Wondering how much food ANY individual can possibly eat, Ajayi said, “… We … read headlines that Tinubu, Buhari, Jonathan or whoever the President is, wants to spend N5 billion on food and catering in a year, when in actual fact such budgetary provisions are made to accommodate many state events, meetings, hosting of VIPs and foreign dignitaries, and even visits by other Heads of State, bilateral and multilateral meetings that the State House will deal with in a given year. “
The clarification by the Presidency is not only masterful but timely, because the impression created in the public mind by the ‘presidential yacht’ story portends untold dangers if allowed to fester. It is the considered opinion of many stakeholders that even if it is true that a provision was made for such a luxury vessel by the Nigerian Navy (perhaps as a gesture toward the Commander-in-Chief of the Nigerian Armed Forces) the President should reject it as a matter of principle and a demonstration of his solidarity with the plight of the masses at this present time – not least considering the rather unpalatable fact that a large amount of the funds being allocated in this manner are to be sourced from foreign loans. No country desirous of growth in the short, medium or long term borrows to fund the luxury lifestyles of its ruling class.
Again, it is necessary to warn, at the risk of sounding alarmist, that news of this sort, combined with the dire situation Nigerians are facing right now, as well as their long-standing cynicism toward the genuineness or otherwise of government intentions, is an invitation to a response capable of disrupting law and order. As a matter of fact, an overview of social media reports and online commentaries on this matter (of a presidential yacht and SUVs, etc.), shows that there are millions of Nigerians who will take even the Presidency’s clarification with the proverbial pinch of salt.
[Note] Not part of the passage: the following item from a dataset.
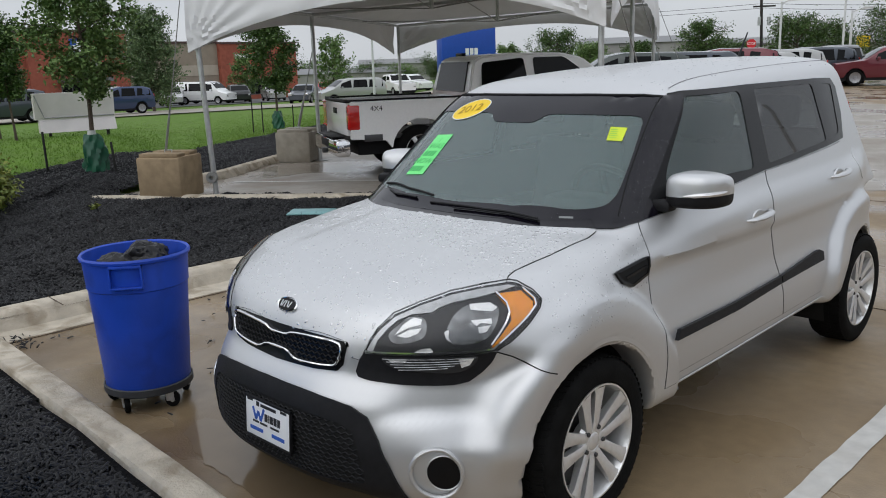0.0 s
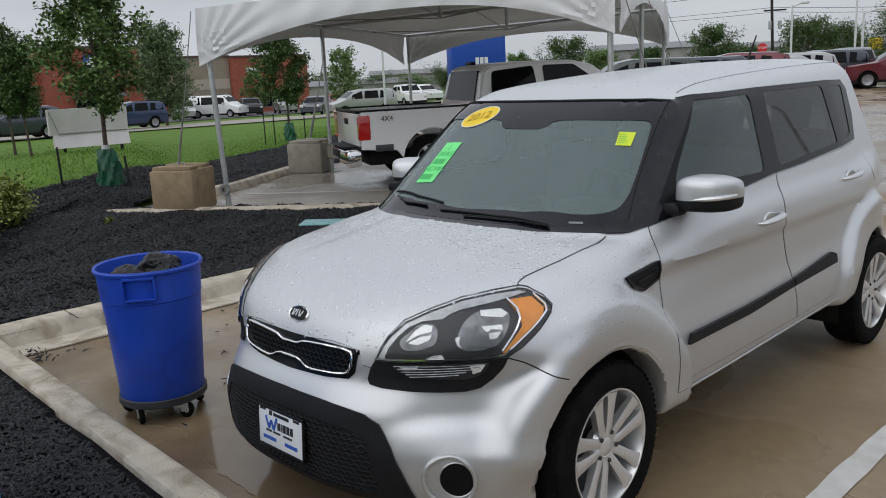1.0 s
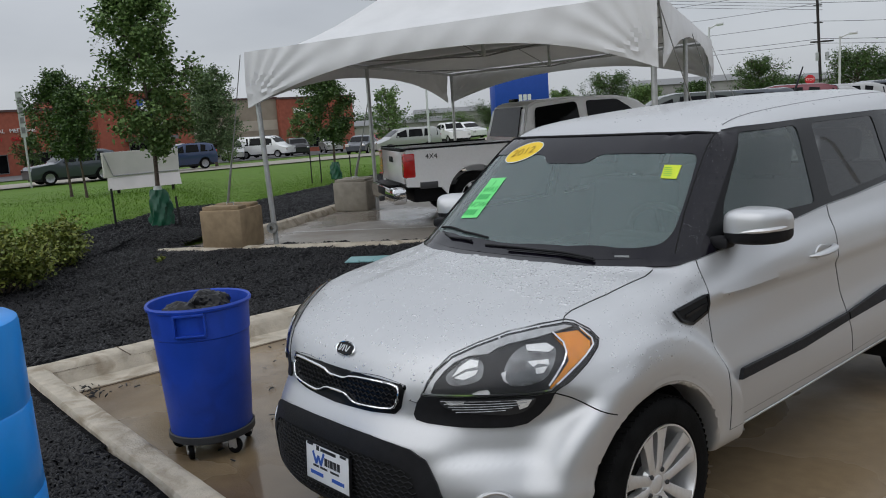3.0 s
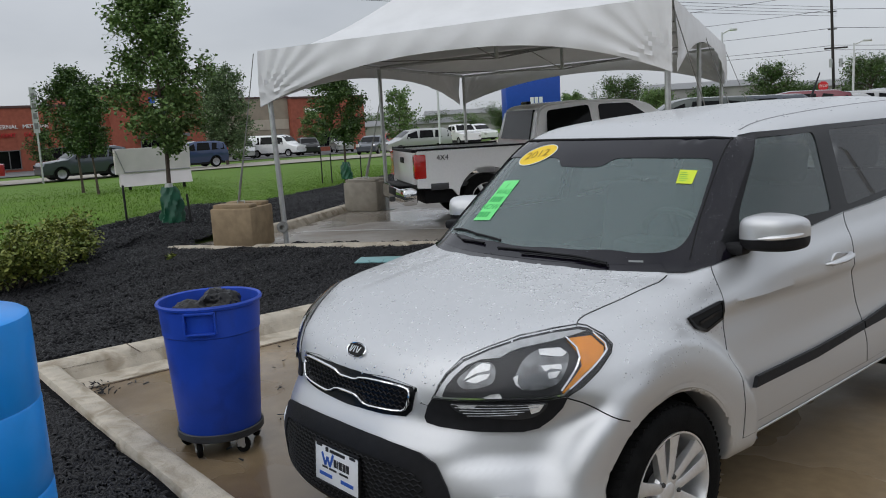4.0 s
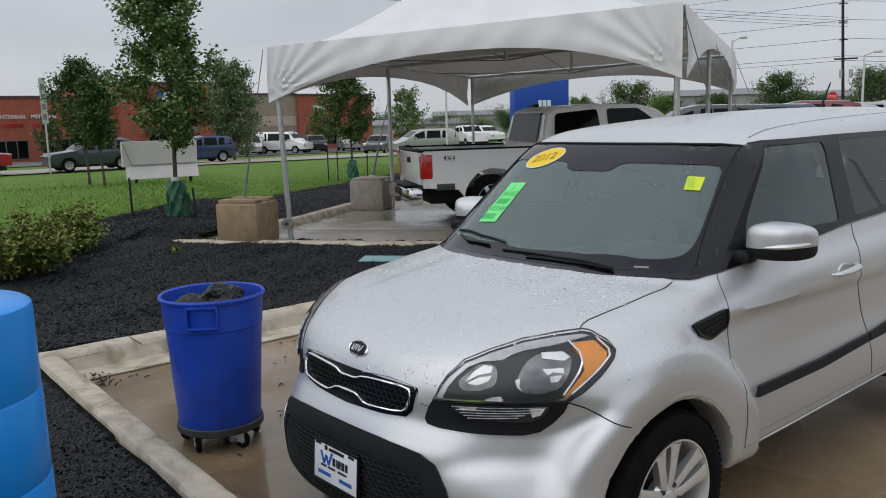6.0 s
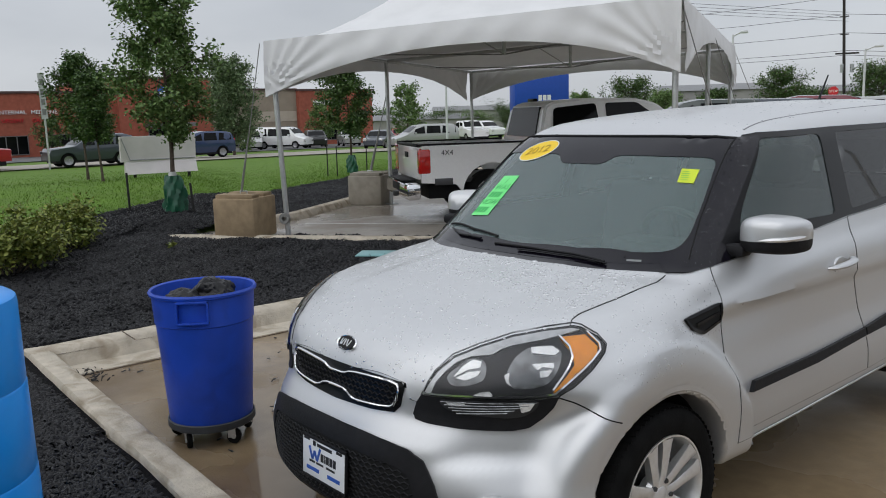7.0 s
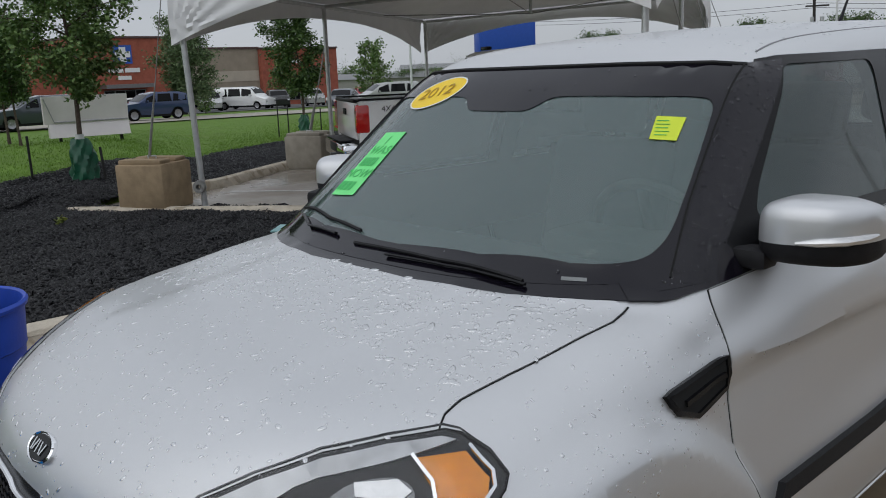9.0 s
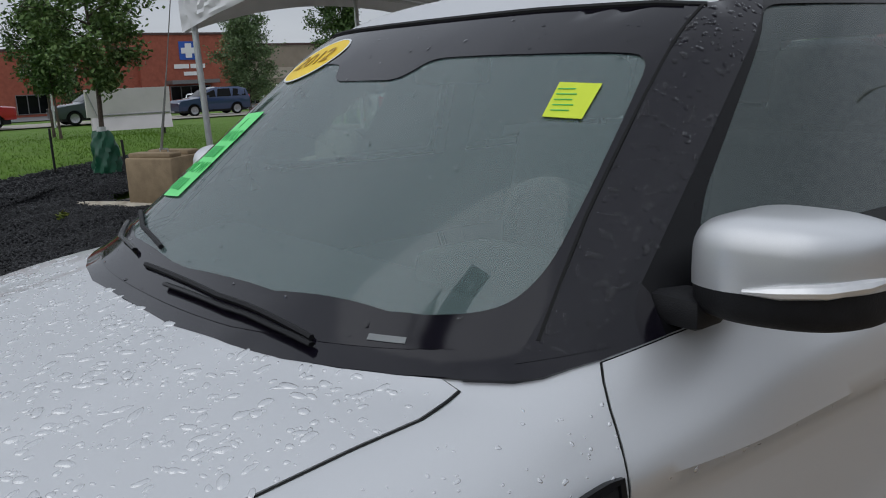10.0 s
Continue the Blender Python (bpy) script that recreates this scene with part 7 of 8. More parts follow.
def simple_car(kind, name, x, y, turn, body_paint, label, group="", scale=1.0, z=None):
    """A parked vehicle: body with a tapered cabin, wheel arches, glass, wheels, lamps. Nose at y = 0."""
    L, W, prof, (g0, g1, gz0, gz1), R, axles = SHAPES[kind]
    t = thing(name, label, "car", (x, y, (zed(x, y) + 0.07) if z is None else z), turn, group)
    t.scale = (scale,) * 3

    def half(y_, z_):
        cab = np.clip((z_ - gz0) / (gz1 - gz0 + 0.1), 0, 1.1)
        nose = min(1, y_ / 0.55, (L - y_) / 0.45)
        return W / 2 * (1 - 0.15 * cab) * (0.86 + 0.14 * max(0, nose) ** 0.5) - (0.05 if z_ < 0.5 else 0)

    ys = np.unique(np.concatenate([np.linspace(0, L, 42), [p[0] for p in prof]]))
    top = np.array(prof[1:-1])
    order = np.argsort(top[:, 0], kind="stable")
    zt = np.interp(ys, top[order, 0], top[order, 1])
    bm = bmesh.new()
    rows = []
    for y_, z1 in zip(ys, zt):
        base = prof[0][1]
        for ay in axles:
            d = abs(y_ - ay)
            if d < R + 0.05:
                base = max(base, R + math.sqrt(max(0, (R + 0.05) ** 2 - d * d)))
        levels = [base + (z1 - base) * k for k in (0, 0.25, 0.5, 0.75, 0.93)]
        row = []
        for z_ in levels:
            row.append((half(y_, z_), y_ - L / 2, z_))
        row.append((half(y_, z1) * 0.92, y_ - L / 2, z1 + 0.0))
        row.append((half(y_, z1) * 0.45, y_ - L / 2, z1 + 0.025))
        full = [bm.verts.new(p) for p in row] + [bm.verts.new((-p[0], p[1], p[2])) for p in reversed(row)]
        rows.append(full)
    for A, B in zip(rows, rows[1:]):
        for j in range(len(A) - 1):
            bm.faces.new((A[j], B[j], B[j + 1], A[j + 1]))
    bm.faces.new(rows[0])
    bm.faces.new(rows[-1])
    bmesh.ops.recalc_face_normals(bm, faces=bm.faces)
    part("body", bm, body_paint, t)
    bm = bmesh.new()
    box(bm, -W / 2 + 0.10, W / 2 - 0.10, -L / 2 + 0.3, L / 2 - 0.3, 0.22, 0.5)
    part("underbody", bm, black_plastic, t)
    # glass: side panes with pillars, windscreen, rear pane
    cuts = {"pickup": 2, "sedan": 2, "suv": 3, "van": 3, "minivan": 3}[kind]
    span = (g1 - g0)
    for s in (1, -1):
        for k in range(cuts):
            a, b_ = g0 + span * (k / cuts) + 0.05 + (0.25 if k == 0 else 0), g0 + span * ((k + 1) / cuts) - 0.05
            ta_, tb_ = min(gz1, np.interp(a + 0.12, ys, zt) - 0.10), min(gz1, np.interp(b_ - 0.06, ys, zt) - 0.10)
            if ta_ < gz0 + 0.08:
                a += 0.2
                ta_ = min(gz1, np.interp(a + 0.12, ys, zt) - 0.10)
            bm = bmesh.new()
            out, inn = [], []
            for y_, z_ in ((a, gz0 + 0.02), (b_, gz0 + 0.02), (b_ - 0.02, tb_), (a + 0.10, max(ta_, gz0 + 0.06))):
                out.append(bm.verts.new((s * (half(y_, z_) + 0.006), y_ - L / 2, z_)))
                inn.append(bm.verts.new((s * (half(y_, z_) - 0.02), y_ - L / 2, z_)))
            bm.faces.new(out)
            for i in range(4):
                bm.faces.new((out[i], out[(i + 1) % 4], inn[(i + 1) % 4], inn[i]))
            bmesh.ops.recalc_face_normals(bm, faces=bm.faces)
            part("window", bm, glass_dark, t)
    for y_a, y_b in ((g0 - 0.10, g0 + 0.62), (g1 - 0.10, min(L - 0.05, g1 + 0.22))):
        bm = bmesh.new()
        A = []
        for k in np.linspace(0.08, 0.92, 6):
            y_ = y_a + (y_b - y_a) * k
            z_ = np.interp(y_, ys, zt)
            A.append([bm.verts.new((sx * (half(y_, z_) * 0.90), y_ - L / 2 + (0.012 if y_a > L / 2 else -0.012), z_ + 0.018 + (0.022 if sx == 0 else 0))) for sx in (-1, -0.5, 0, 0.5, 1)])
        for P_, Q_ in zip(A, A[1:]):
            for j in range(4):
                bm.faces.new((P_[j], P_[j + 1], Q_[j + 1], Q_[j]))
        part("windscreen" if y_a < L / 2 else "rear_window", bm, glass_dark, t)
    for ay in axles:
        for s in (1, -1):
            bm = bmesh.new()
            m = Matrix.Translation((s * (W / 2 - 0.12), ay - L / 2, R)) @ Matrix.Rotation(math.pi / 2 * s, 4, "Y")
            spin(bm, [(0.0, -0.10), (R * 0.9, -0.10), (R, -0.07), (R, 0.07), (R * 0.92, 0.105), (R * 0.66, 0.10)], 28, m)
            w = part("wheel", bm, rubber, t)
            bm = bmesh.new()
            spin(bm, [(0.0, 0.085), (R * 0.15, 0.09), (R * 0.2, 0.07), (R * 0.55, 0.08), (R * 0.66, 0.104), (R * 0.62, 0.06)], 20, m)
            part("rim", bm, rim_grey, w)
    for s in (1, -1):
        for nm, y0, y1, z0, z1, mt in (("headlight", 0.02, 0.20, 0.68, 0.84, chrome), ("tail_light", L - 0.16, L - 0.015, 0.86, 1.20 if kind != "sedan" else 0.98, red_lens)):
            bm = bmesh.new()
            box(bm, s * (W / 2 * 0.60), s * (W / 2 * 0.87), y0 - L / 2 - (0.02 if nm == "headlight" else -0.02), y1 - L / 2, z0, z1, bevel=0.02)
            part(nm, bm, mt, t)
        bm = bmesh.new()
        box(bm, s * (W / 2 + 0.0), s * (W / 2 + 0.16), g0 + 0.35 - L / 2, g0 + 0.47 - L / 2, gz0 - 0.02, gz0 + 0.13, bevel=0.03)
        part("door_mirror", bm, body_paint, t)
    bm = bmesh.new()
    box(bm, -0.16, 0.16, L / 2 - 0.005, L / 2 + 0.012, 0.72, 0.87)
    part("plate", bm, white_plate, t)
    return t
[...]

It is how we have become configured by our experience over the years.
We simply DO NOT BELIEVE ANYTHING OUR LEADERS SAY.
The only way to address this toxic atmosphere of cynicism, scepticism and distrust among an already angry populace, and to prevent what it might lead to, is to match these clarifications with prompt and effective confidence-building action, action that removes all doubt as to the government’s sincerity and its determination to ensure that the masses do not suffer any more than they already do – for ANY reason whatsoever.